Data extract
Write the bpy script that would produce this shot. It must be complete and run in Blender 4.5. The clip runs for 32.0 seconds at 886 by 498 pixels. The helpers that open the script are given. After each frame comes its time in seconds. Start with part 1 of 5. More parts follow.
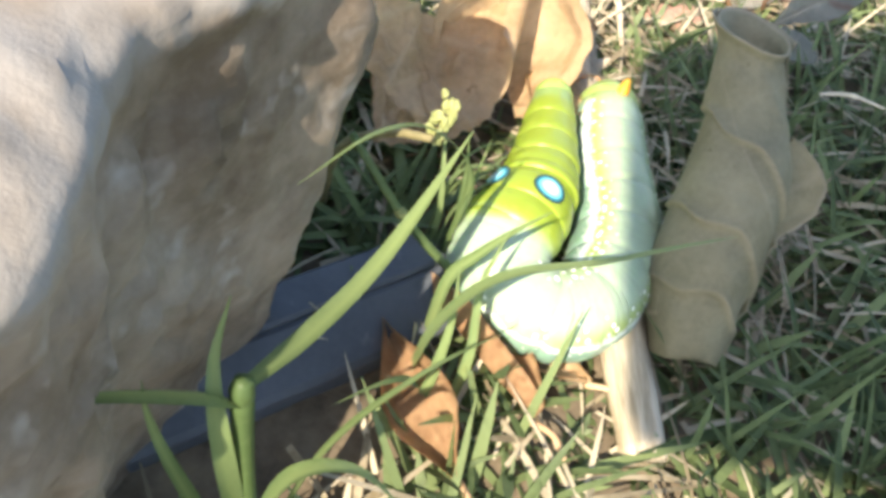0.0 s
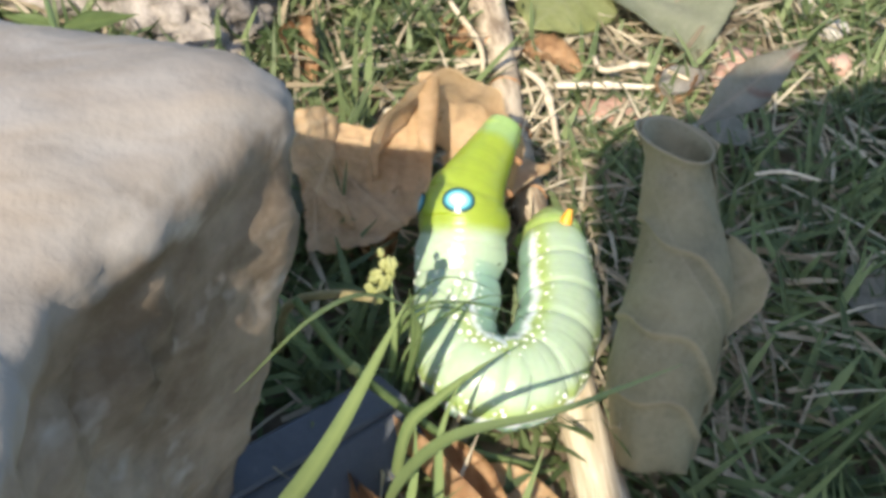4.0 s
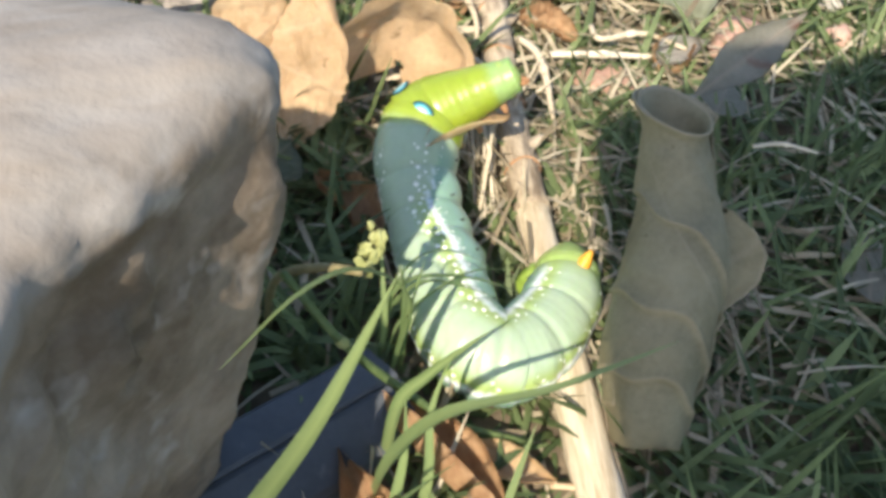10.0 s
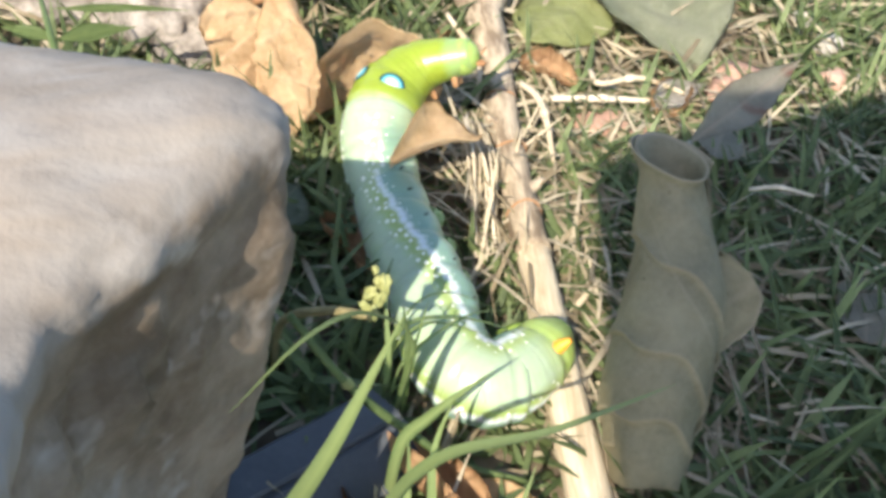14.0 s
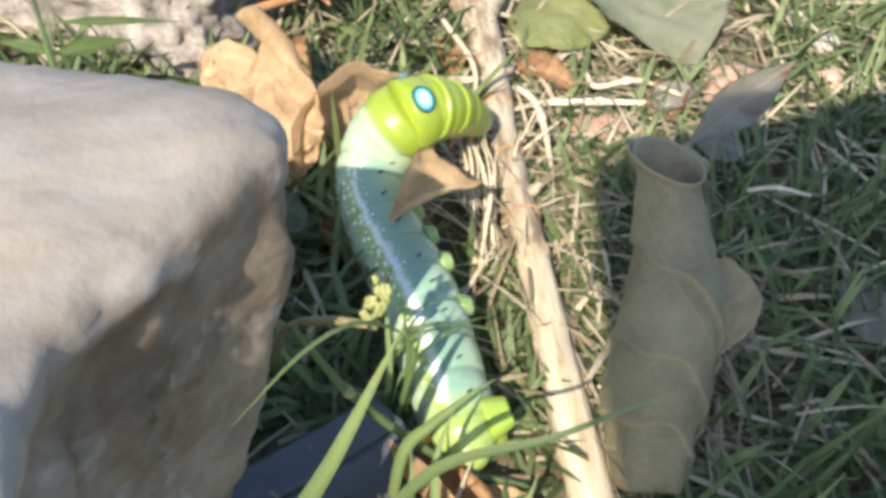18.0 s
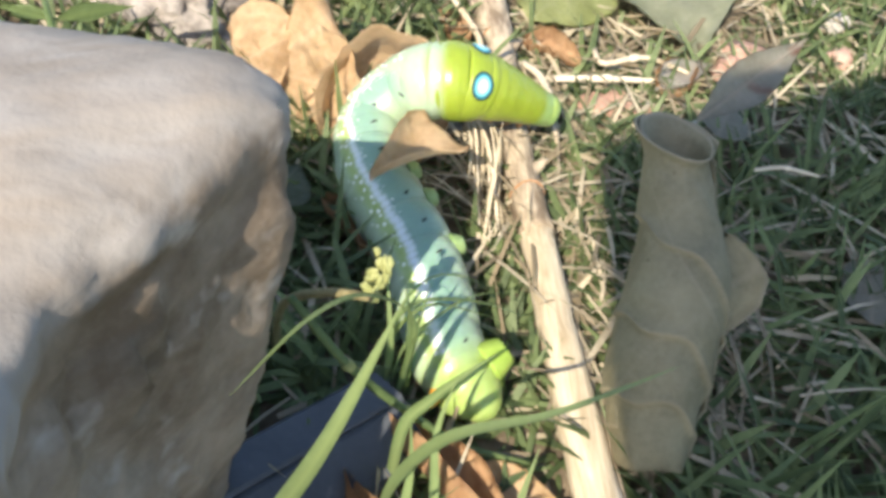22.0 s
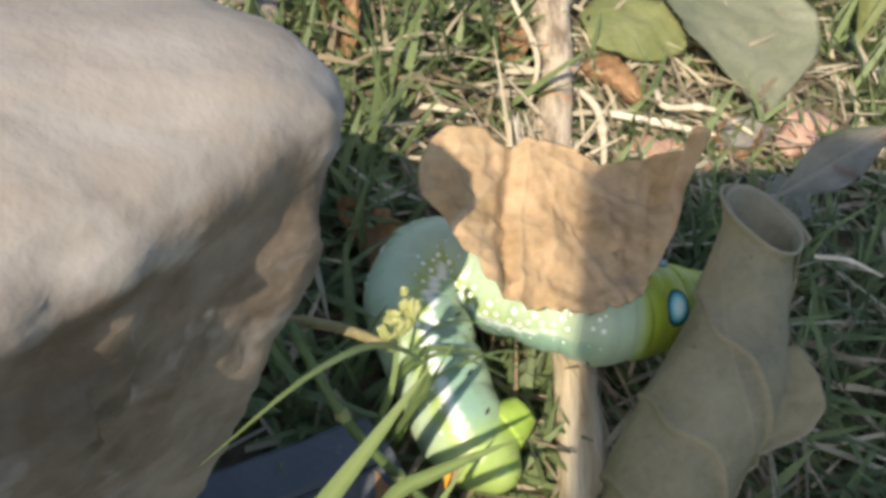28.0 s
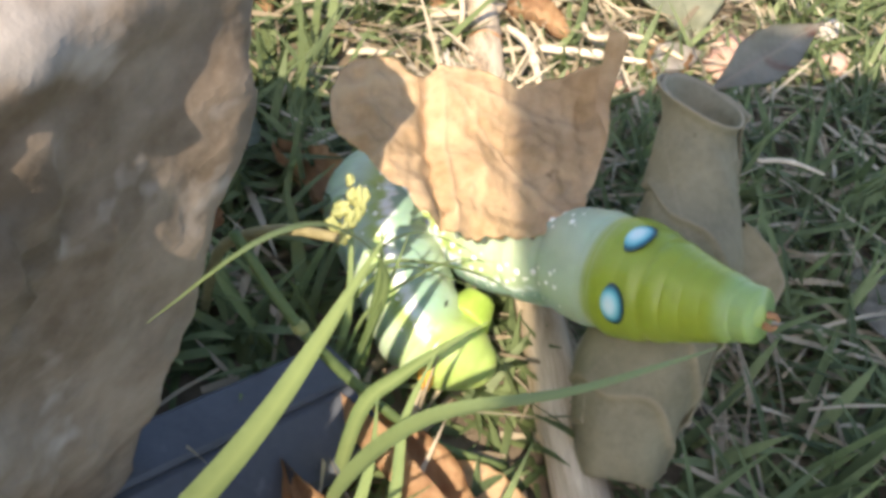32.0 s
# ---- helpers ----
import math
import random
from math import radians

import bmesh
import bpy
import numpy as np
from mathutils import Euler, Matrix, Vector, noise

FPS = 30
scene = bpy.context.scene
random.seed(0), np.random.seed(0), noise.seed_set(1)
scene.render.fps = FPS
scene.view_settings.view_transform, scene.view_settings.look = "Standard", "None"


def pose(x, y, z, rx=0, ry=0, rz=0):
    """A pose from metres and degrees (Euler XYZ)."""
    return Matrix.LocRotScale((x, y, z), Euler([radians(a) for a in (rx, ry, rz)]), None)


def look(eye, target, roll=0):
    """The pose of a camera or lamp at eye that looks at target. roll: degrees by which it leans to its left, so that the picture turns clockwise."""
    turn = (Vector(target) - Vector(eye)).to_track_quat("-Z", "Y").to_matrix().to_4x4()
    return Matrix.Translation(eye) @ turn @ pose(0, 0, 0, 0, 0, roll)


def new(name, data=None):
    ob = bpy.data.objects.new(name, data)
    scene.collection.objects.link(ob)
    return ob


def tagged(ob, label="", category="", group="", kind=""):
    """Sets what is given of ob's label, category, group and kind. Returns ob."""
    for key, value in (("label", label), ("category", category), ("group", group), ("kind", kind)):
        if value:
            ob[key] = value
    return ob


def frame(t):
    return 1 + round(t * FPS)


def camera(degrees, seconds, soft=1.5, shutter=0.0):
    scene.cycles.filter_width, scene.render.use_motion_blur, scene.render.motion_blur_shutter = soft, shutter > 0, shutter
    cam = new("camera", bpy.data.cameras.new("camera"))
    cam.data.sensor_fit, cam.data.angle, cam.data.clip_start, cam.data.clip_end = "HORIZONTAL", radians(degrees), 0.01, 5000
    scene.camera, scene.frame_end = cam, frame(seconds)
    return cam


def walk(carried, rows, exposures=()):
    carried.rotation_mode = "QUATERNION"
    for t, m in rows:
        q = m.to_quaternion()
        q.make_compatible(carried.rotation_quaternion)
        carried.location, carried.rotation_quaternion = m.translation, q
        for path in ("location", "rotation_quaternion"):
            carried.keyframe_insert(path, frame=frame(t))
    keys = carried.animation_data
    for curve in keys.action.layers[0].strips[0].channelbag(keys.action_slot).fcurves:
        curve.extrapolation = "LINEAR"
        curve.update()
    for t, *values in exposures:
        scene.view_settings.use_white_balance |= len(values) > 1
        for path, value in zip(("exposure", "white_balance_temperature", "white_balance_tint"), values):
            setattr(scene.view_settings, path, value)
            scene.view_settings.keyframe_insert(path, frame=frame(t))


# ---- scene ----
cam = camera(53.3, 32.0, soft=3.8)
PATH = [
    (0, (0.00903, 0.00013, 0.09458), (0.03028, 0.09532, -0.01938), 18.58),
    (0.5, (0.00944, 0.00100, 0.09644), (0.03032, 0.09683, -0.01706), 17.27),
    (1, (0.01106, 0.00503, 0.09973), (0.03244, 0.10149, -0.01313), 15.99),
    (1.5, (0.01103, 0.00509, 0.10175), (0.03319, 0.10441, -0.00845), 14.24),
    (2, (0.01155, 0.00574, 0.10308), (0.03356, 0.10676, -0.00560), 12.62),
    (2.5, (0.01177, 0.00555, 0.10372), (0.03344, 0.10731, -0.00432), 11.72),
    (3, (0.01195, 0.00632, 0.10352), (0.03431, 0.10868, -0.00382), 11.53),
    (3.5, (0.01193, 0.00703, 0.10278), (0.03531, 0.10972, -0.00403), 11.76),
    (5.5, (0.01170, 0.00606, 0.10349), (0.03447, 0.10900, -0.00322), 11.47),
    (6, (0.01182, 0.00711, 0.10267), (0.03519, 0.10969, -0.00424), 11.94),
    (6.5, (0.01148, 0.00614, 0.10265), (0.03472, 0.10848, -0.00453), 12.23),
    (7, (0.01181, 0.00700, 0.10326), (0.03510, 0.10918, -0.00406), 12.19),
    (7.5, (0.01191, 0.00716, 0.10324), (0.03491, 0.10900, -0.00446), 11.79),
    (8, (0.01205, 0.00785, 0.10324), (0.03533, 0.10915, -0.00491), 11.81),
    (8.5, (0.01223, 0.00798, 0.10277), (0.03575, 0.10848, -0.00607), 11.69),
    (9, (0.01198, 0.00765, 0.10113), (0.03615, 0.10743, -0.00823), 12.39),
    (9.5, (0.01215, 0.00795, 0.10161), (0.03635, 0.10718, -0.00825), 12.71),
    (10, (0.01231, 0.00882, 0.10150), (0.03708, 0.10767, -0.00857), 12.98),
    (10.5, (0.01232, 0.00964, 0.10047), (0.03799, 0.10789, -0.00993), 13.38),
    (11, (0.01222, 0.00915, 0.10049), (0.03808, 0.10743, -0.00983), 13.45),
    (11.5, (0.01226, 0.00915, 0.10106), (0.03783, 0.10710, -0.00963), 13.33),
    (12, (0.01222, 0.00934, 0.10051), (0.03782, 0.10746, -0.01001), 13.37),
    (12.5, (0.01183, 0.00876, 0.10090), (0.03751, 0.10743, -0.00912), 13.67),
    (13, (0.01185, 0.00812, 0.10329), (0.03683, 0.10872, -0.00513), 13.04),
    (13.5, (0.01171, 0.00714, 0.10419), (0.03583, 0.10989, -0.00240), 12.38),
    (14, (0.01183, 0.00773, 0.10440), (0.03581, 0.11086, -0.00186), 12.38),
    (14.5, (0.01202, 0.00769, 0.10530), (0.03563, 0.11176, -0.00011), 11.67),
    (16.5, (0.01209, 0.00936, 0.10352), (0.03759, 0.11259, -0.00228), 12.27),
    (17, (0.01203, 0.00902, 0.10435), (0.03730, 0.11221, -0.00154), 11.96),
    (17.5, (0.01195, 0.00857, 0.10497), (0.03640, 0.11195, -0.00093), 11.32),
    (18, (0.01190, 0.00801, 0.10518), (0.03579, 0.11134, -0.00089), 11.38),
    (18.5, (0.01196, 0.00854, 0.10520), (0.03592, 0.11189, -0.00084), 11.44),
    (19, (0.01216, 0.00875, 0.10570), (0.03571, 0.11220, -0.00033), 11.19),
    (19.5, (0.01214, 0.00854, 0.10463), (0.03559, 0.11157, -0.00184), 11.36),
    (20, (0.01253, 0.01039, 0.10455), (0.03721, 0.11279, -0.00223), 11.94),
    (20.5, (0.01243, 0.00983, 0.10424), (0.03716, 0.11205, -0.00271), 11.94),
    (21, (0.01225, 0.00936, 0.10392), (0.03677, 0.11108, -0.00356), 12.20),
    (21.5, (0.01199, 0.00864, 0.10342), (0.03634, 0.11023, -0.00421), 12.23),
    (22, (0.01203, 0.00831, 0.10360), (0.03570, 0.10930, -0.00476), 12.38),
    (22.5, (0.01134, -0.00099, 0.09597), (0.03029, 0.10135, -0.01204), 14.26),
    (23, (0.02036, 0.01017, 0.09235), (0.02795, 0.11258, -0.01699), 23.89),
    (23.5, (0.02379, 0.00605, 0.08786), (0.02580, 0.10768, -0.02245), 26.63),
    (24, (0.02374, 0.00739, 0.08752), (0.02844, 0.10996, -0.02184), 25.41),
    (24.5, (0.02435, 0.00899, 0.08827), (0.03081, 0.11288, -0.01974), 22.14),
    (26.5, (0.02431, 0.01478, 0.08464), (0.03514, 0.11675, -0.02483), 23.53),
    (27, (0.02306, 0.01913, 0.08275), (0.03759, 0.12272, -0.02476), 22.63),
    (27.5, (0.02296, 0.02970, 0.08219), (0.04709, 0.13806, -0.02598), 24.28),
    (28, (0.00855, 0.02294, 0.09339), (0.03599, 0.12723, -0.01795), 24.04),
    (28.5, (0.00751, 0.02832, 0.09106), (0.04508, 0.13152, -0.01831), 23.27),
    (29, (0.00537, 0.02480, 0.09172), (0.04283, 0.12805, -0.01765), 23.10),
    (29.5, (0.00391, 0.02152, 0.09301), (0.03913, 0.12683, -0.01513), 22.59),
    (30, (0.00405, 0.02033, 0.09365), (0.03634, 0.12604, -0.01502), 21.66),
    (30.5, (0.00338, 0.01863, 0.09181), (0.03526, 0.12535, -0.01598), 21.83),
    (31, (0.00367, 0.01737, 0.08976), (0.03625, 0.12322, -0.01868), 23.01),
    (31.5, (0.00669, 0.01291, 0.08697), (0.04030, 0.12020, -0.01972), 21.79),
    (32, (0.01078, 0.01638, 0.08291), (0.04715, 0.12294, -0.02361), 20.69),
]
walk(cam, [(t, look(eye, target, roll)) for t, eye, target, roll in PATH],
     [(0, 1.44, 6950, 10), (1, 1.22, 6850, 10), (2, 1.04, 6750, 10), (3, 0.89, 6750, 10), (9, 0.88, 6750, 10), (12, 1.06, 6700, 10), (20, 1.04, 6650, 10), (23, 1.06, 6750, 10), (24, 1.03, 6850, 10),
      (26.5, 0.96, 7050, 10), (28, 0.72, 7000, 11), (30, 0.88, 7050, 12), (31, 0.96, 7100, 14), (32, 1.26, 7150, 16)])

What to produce
Copy out precisely the lines that begin at the line containing "pose from metres" and end at the line containing "turn = (Vector(target)", including both; write nothing else.

Written response
    """A pose from metres and degrees (Euler XYZ)."""
    return Matrix.LocRotScale((x, y, z), Euler([radians(a) for a in (rx, ry, rz)]), None)


def look(eye, target, roll=0):
    """The pose of a camera or lamp at eye that looks at target. roll: degrees by which it leans to its left, so that the picture turns clockwise."""
    turn = (Vector(target) - Vector(eye)).to_track_quat("-Z", "Y").to_matrix().to_4x4()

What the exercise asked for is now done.